*WHAT YOU SHOULD DO*: Scan the lines below for the word "clockwise". Copy each line you find it in.

*SOURCE DATA*:
□ □ □ □

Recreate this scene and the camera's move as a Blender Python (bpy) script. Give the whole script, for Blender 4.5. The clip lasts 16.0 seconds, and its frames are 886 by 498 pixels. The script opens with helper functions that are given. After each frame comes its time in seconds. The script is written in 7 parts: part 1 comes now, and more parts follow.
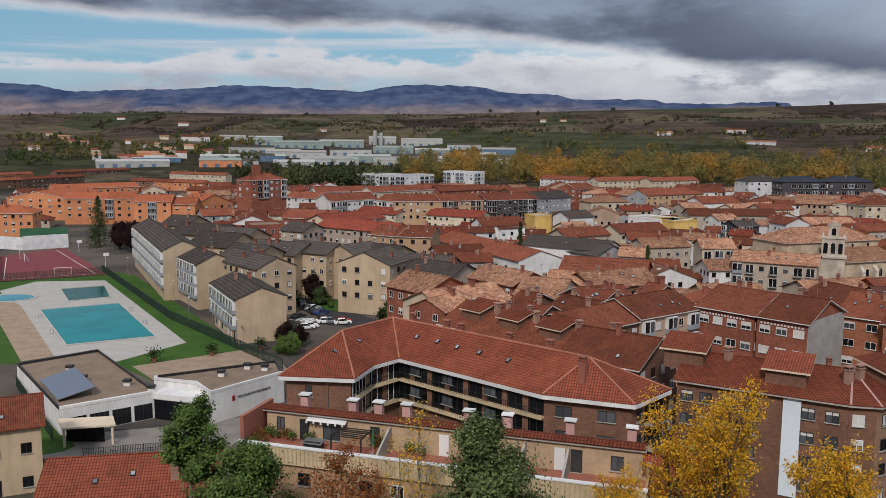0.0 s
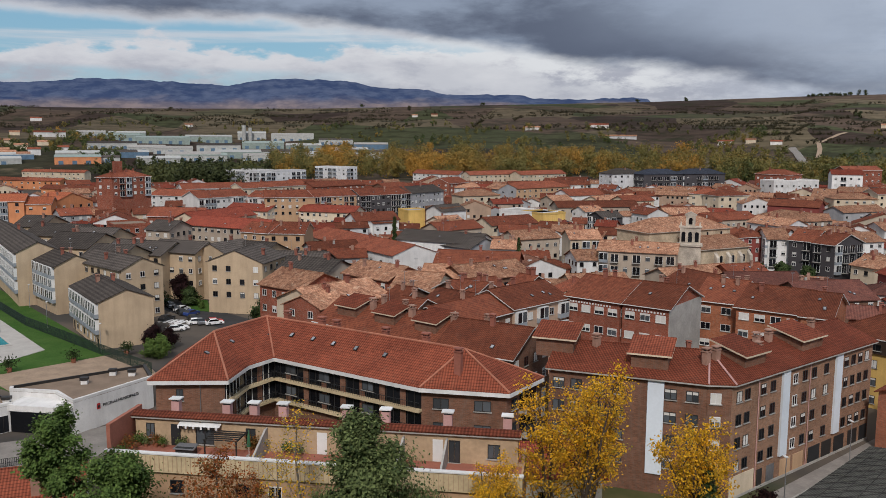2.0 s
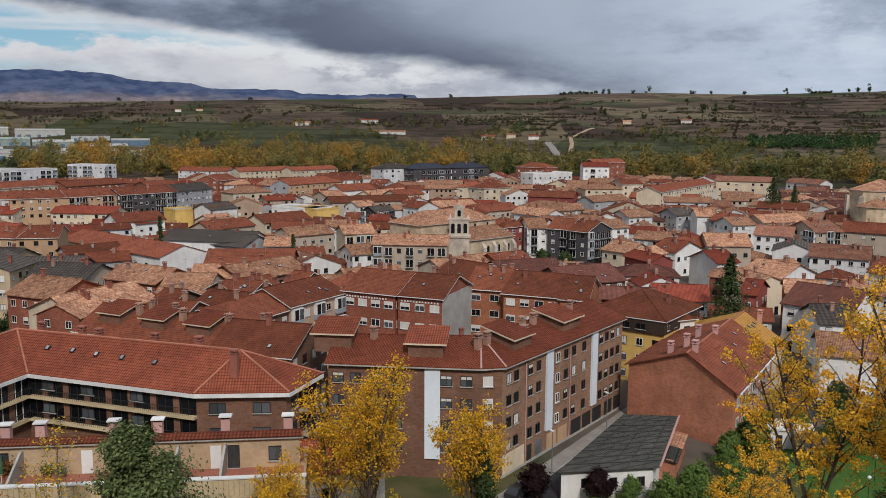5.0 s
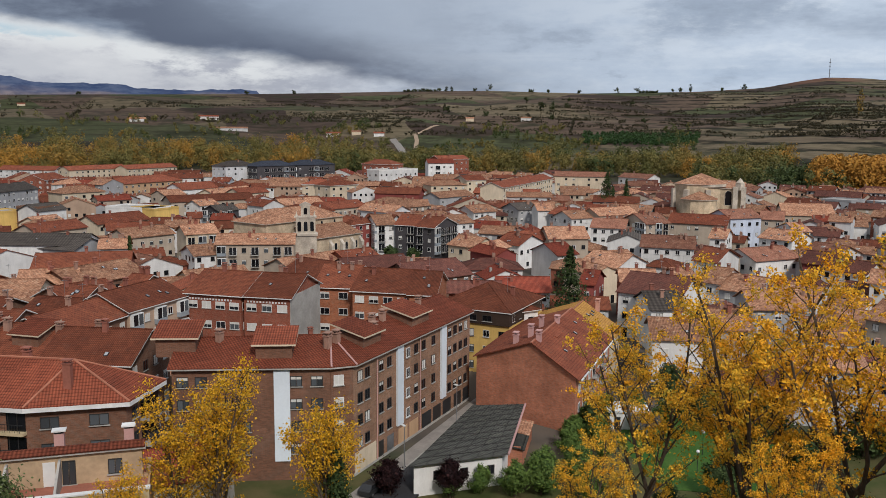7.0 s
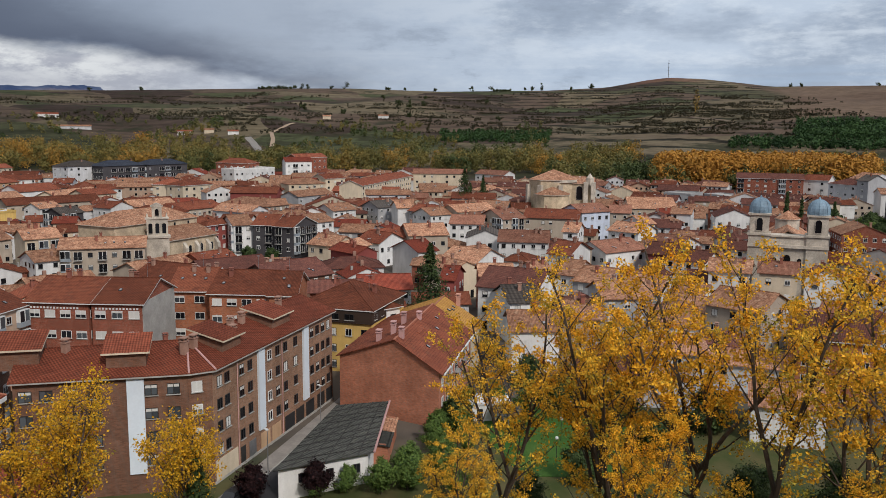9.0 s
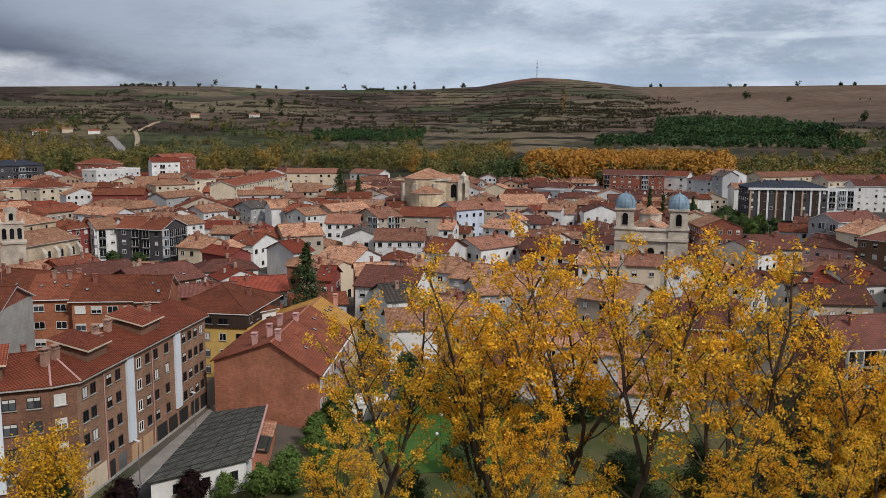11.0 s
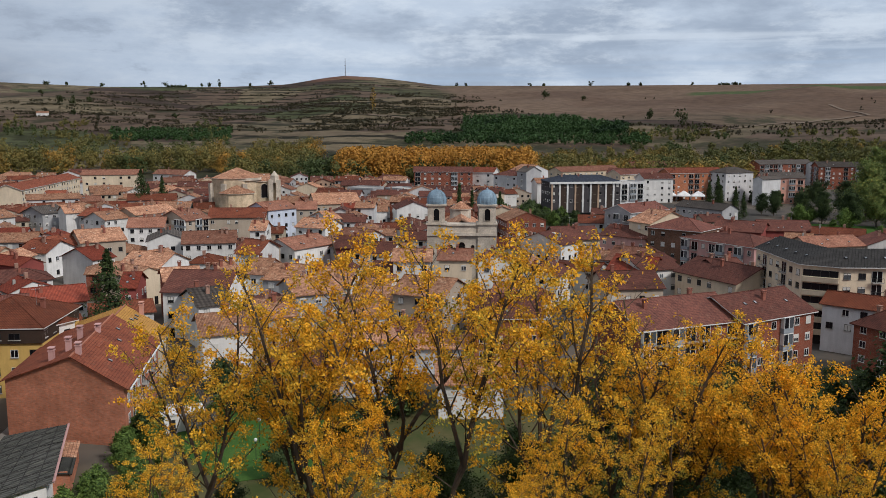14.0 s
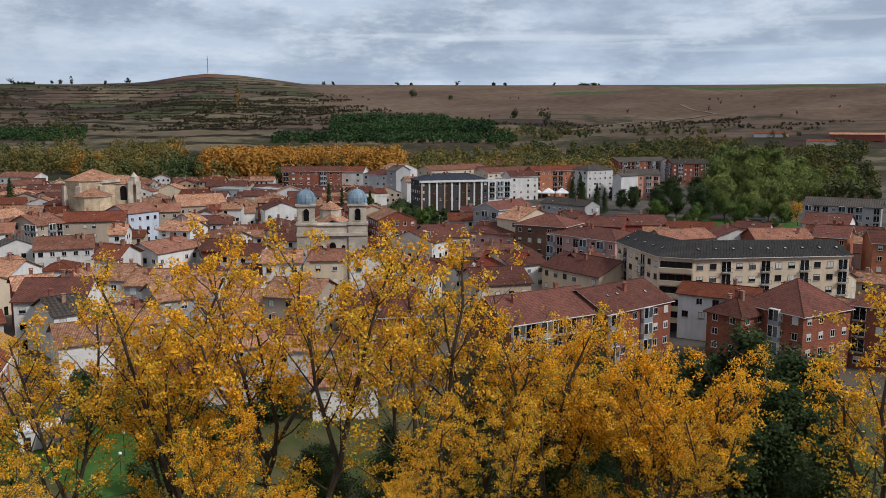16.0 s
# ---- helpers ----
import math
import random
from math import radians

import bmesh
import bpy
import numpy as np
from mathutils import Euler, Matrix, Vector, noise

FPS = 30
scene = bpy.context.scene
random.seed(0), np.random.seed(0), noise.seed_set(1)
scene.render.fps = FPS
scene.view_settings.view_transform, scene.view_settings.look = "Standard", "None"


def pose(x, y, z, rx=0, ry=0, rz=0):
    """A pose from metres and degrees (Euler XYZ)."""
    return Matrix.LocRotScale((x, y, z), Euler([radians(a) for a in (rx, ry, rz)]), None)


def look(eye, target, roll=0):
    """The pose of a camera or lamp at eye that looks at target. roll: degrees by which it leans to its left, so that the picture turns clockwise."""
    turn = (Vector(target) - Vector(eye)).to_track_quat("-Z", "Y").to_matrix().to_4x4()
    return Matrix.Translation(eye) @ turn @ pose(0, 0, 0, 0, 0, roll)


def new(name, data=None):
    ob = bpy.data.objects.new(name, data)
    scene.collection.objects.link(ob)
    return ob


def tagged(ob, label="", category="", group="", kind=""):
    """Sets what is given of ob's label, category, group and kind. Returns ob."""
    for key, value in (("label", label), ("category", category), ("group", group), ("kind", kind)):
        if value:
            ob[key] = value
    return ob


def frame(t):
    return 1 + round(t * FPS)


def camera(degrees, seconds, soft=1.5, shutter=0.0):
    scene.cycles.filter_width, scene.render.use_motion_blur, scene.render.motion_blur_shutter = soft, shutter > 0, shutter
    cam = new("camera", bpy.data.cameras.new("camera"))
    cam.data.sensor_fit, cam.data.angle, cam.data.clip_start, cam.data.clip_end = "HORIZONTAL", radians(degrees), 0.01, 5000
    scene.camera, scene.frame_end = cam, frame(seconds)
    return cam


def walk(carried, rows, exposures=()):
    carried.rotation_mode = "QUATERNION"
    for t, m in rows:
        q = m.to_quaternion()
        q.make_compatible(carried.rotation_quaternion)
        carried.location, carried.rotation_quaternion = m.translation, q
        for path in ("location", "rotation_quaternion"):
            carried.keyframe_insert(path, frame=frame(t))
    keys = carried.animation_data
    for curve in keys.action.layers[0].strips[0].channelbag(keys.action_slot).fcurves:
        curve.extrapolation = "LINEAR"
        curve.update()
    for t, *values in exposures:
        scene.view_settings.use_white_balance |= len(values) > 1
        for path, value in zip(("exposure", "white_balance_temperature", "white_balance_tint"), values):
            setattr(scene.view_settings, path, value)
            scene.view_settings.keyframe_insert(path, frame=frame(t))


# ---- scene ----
# camera: stands on the castle hill and turns slowly to the right
EYE = Vector((0.0, 0.0, 45.0))
cam = camera(54.71, 16.0, soft=0.5)
# seconds, heading (degrees clockwise from +y), tilt, lean
TURN = (
    (0.0, -0.05, -7.47, 0.38),
    (0.5, 1.94, -7.56, 0.30),
    (1.0, 4.03, -7.63, 0.25),
    (1.5, 6.21, -7.71, 0.28),
    (2.0, 8.41, -7.76, 0.27),
    (2.5, 10.55, -7.84, 0.16),
    (3.0, 12.69, -7.87, 0.18),
    (3.5, 15.12, -7.90, 0.26),
    (4.0, 17.98, -7.93, 0.25),
    (6.5, 31.27, -8.09, 0.43),
    (7.0, 33.79, -8.13, 0.43),
    (7.5, 36.25, -8.14, 0.42),
    (8.0, 38.70, -8.17, 0.42),
    (8.5, 40.98, -8.21, 0.35),
    (9.0, 43.19, -8.21, 0.39),
    (11.5, 53.45, -8.25, 0.28),
    (12.0, 55.33, -8.26, 0.22),
    (12.5, 57.28, -8.27, 0.22),
    (13.0, 59.35, -8.27, 0.18),
    (13.5, 61.64, -8.28, 0.16),
    (14.0, 64.02, -8.30, 0.18),
    (14.5, 66.31, -8.31, 0.17),
    (15.0, 68.55, -8.33, 0.18),
    (15.5, 70.68, -8.33, 0.14),
    (16.0, 72.71, -8.33, 0.15),
)


def heading(az, el):
    a, e = radians(az), radians(el)
    return Vector((math.sin(a) * math.cos(e), math.cos(a) * math.cos(e), math.sin(e)))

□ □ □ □

*RIGHT ANSWER*:
    """The pose of a camera or lamp at eye that looks at target. roll: degrees by which it leans to its left, so that the picture turns clockwise."""
# seconds, heading (degrees clockwise from +y), tilt, lean